I think scenic structure has a greater impact on audience experience than any theoretical macro-structure. It's easy to tell when an individual scene is inefficient or confusing or repetitive. But most readers don't think much or care about the underlying structure that links those scenes. As long as the emotional progression makes intuitive sense, and the plot points are sound in logic, anything might go.

Either way, I think it's somewhat pointless to think about structure until you're later in the drafting process. Draft freely, then go back and wonder about structural questions. (Even better, ask someone else to read the draft and think about its structure, as it can be very hard to perceive the big-picture aspects of your own work.)

Of course, if you're writing within a fairly strict genre, that's different; some genres are essentially defined by their structure. But SFF is really quite open to experimentation and crossgenre work, so your form needn't adhere to any "rules."
posted by desert outpost at 2:29 PM on July 29, 2022 [1 favorite]


I write SFF and I would say that my work “has structure,” but I don’t ever sit down and think to myself “I am going to use X structure.” It’s more like I’ve absorbed a lot of ideas about how stories unfold from reading them over my life, and so when I start spinning an idea out into a plot in my head, things unconsciously fall into a structure. I don’t write by the seat of my pants, but neither do I really approach story creation analytically - I just think about my ideas and my characters for a long time and take notes and see how the ideas develop in my head, then when it feels like a story I can start to write it.
posted by showbiz_liz at 3:11 PM on July 29, 2022 [2 favorites]


As a writer and a reader I find structure essential. It doesn't have to be a traditional structure at all, but it has to be a structure that is internally coherent. I'm thinking for example of Trust (multiple versions of events written by different characters in different formats), or The Employees (a variety of responses by computers, humans, and possibly other entities to questions the reader doesn't know), or No One Is Talking About This (half "always online" musings, half grief memoir), or Several People Are Typing (totally slack-based narrative), or Cloud Atlas (interleaved stories that influence and reveal each other).

But the only "structure" that must exist for me is: beginning, middle, end. Perhaps not even middle.
posted by cocoagirl at 3:24 PM on July 29, 2022 [1 favorite]


I feel like structure is mainly noticed in its absence, and thinking about beats or specific structures is more useful for revising than actually writing. When I'm drafting I don't think about it—it's very much "and then this happened" because I'm still trying to figure out what the story is. Then after that, I might try to reverse engineer the structure based on what the actual narrative is and reorganize and rewrite to that. But, it does depend on genre, because every genre has its conventions, and also how commercial your writing is.
posted by synecdoche at 3:24 PM on July 29, 2022 [4 favorites]

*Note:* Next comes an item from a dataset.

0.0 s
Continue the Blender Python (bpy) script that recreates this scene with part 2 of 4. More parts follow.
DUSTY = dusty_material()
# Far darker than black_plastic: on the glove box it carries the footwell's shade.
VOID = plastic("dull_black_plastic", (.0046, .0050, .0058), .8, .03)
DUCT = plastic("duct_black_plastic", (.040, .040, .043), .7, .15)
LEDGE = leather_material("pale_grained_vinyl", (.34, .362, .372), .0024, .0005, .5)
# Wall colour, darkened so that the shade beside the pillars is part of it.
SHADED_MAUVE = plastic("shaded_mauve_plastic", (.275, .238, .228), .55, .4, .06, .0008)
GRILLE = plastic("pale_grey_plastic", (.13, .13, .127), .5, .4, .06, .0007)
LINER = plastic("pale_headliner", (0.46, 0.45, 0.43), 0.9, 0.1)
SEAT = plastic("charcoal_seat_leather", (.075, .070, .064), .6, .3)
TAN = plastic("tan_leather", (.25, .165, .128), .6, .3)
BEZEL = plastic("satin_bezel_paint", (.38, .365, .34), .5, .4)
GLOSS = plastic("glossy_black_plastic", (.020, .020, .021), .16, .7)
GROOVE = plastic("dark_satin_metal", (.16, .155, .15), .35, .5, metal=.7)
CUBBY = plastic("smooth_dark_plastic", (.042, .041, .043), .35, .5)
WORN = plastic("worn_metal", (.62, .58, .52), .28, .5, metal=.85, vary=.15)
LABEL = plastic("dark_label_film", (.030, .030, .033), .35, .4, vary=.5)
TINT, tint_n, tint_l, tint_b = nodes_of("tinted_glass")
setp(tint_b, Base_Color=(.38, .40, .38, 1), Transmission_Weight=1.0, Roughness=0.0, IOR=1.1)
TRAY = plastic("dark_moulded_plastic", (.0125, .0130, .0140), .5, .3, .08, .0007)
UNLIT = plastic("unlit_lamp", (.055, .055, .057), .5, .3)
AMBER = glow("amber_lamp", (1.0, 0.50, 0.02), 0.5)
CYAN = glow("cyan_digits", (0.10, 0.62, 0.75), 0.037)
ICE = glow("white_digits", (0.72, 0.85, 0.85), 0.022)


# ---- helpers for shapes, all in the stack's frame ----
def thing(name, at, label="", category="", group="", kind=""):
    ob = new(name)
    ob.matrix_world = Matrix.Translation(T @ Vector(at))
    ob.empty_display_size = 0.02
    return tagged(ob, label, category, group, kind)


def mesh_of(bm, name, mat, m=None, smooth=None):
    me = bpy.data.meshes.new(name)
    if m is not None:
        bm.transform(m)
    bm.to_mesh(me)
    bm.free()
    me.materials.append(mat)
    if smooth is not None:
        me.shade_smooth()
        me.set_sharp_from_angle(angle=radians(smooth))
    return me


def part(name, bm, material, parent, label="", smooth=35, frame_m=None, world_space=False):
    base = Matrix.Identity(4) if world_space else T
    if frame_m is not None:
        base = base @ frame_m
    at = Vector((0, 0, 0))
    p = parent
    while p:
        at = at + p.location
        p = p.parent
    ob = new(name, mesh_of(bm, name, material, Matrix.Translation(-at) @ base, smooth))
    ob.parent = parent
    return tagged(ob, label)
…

It happens rarely that I'm so inspired that my brain vomits a fully-formed story, like Athena emerging from a migraine. Otherwise, I move methodically from the original story idea, to chapters summarized as sentences, to breaking down sequential scenes per chapter, to even mapping out important dialogue beforehand. Sometimes I think that I'm inspired, only to waste several days accomplishing nothing before doing the whole story breakdown thing I should have begun with in the first place.
posted by jabah at 8:35 PM on July 29, 2022


I do exactly what showbiz does. That is, rely on my internalised, almost sub conscious sense of where story beats should fall, or how pacing should happen, acquired from a lifetime of reading and watching stories.

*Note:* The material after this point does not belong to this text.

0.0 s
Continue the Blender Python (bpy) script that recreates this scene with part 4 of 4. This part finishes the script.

I do a lot of planning and outlining, but I don't consciously follow any named structure other than a vague sense of "something hooky should happen early in the story" and "don't start any new plot bunnies three quarters of the way through, got to start gathering the threads now".

Also, once I actually start writing, the flaws in the structure becomes obvious to me in the way the story flows, and I often make extreme and deep changes.

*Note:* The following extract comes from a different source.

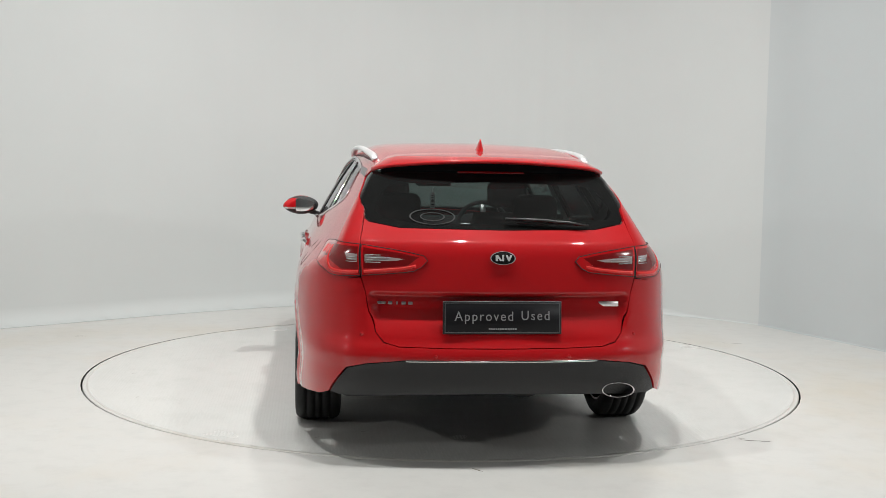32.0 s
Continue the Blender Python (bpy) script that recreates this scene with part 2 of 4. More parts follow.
def rounded(line, step=0.03, passes=2, keep=(), closed=True):
    """A polyline with its corners cut twice, so that it bends softly; points in keep stay sharp."""
    pts = [(np.array(p, float), i in keep) for i, p in enumerate(line)]
    for _ in range(passes):
        out = []
        n = len(pts)
        for i in range(n):
            p, sharp = pts[i]
            if sharp or (not closed and i in (0, n - 1)):
                out.append((p, True))
                continue
            a, b = pts[i - 1][0], pts[(i + 1) % n][0]
            out += [(p + (a - p) * 0.25, False), (p + (b - p) * 0.25, False)]
        pts = out
    return dense([p for p, _ in pts], step, closed)


def inside(poly, q):
    """Which of the points q lie in the polygon."""
    x, y = q[:, 0], q[:, 1]
    r = np.zeros(len(q), bool)
    for i in range(len(poly)):
        (x1, y1), (x2, y2) = poly[i - 1], poly[i]
        if y1 == y2:
            continue
        r ^= ((y1 > y) != (y2 > y)) & (x < (x2 - x1) * (y - y1) / (y2 - y1) + x1)
    return r


def shrink(poly, d):
    """Move a closed outline inwards by d."""
    a = np.array(poly, float)
    e = np.roll(a, -1, 0) - a
    e /= np.maximum(np.linalg.norm(e, axis=1), 1e-9)[:, None]
    area = 0.5 * np.sum(a[:, 0] * np.roll(a[:, 1], -1) - a[:, 1] * np.roll(a[:, 0], -1))
    n = np.stack([-e[:, 1], e[:, 0]], -1) * (1 if area > 0 else -1)
    m = n + np.roll(n, 1, 0)
    m /= np.maximum(np.linalg.norm(m, axis=1), 0.3)[:, None]
    return a + m * d


from mathutils.geometry import delaunay_2d_cdt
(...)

Things which may seem utterly central to the plot when reading the final book, often only appear half way through the first draft, no matter how much planning and outlining I do.
posted by Zumbador at 11:42 PM on July 29, 2022


To me, structure in the writing process is important -- so much so that it's easy for me to get lost in structural concerns at the expense of actually writing. I think it's much more important in traditional-story telling film than fiction. As far as SF (not so much fantasy) goes, I don't think there's anything special about structure except that you can toss it out altogether with impunity almost as freely as with literary fiction, if you feel like it.
posted by lhauser at 12:58 PM on July 30, 2022


Response by poster: Thanks all!
posted by signal at 2:46 PM on July 30, 2022


I'm a pantser. I just start writing. That sometimes has weird results but I fix it in the revision stage.